Iowa International Writing Program (IWP) Director Mr. Christopher Merril, meanwhile, urged both writer-artists and scholar-academics to learn from each other, especially when they belong to a scholastic community that trains young scribes.
“There is a fruitful tension between writers and scholars; whereas writers can keep scholars honest and scholars can help artists be honest,” he said, adding that poets can remind scholars about the real beauty of the language—the sense of uncertainty and surprise it offers.
The first day of the conference focused on updates on Philippine Literature featuring IWP fellows from the country, while The second and third days had Filipino and foreign IWP Fellows, who delivered lectures on International Literature and Creative Writing, and Special Topics.

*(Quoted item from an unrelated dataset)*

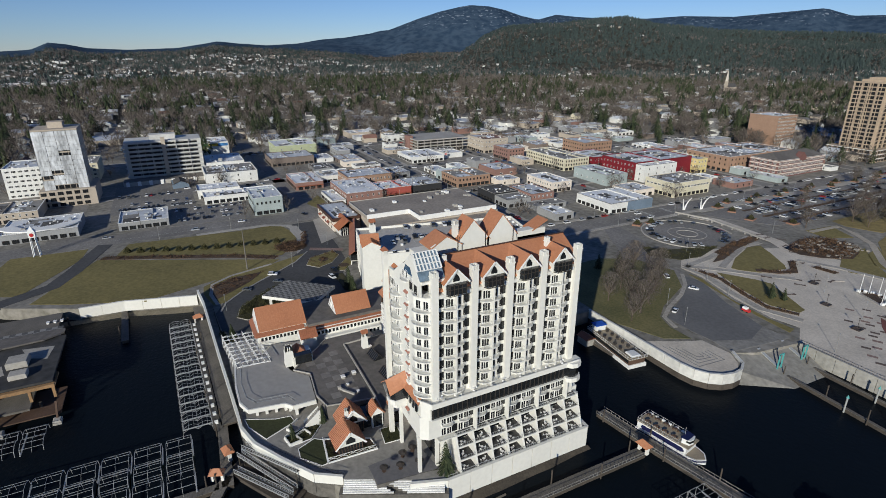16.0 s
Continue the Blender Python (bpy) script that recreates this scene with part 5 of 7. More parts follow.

Faculty of Arts and Letters professor and IWP 2016 Fellow Asst. Prof. Eros S. Atalia emphasized on the last day the importance of having alternative platforms for aspiring writers in the country.
“When it comes to literature, we look for alternative platforms. Young Filipino writers are hooked on online publishing, writing and reading. They have built a new community where they can share stories,” Atalia said.
The United States Embassy in the Philippines Public Affairs Counselor Ms. Carolyn B. Glassman who graced the opening of the international confab was welcomed by Rev. Fr. Jesus M. Miranda, Jr., O.P., UST Secretary General, and Assoc. Prof. Giovanna V. Fontanilla, Director of the UST Office of Public Affairs.
The conference was co-organized by the UST College of Education and the UST Department of Filipino through HASAAN 5 and sponsored by the US Embassy in Manila, according to College of Education Dean Prof. Allan B. de Guzman. It had for its theme “Educating the World through Literatures: Promoting Understanding, Peace and Equality.”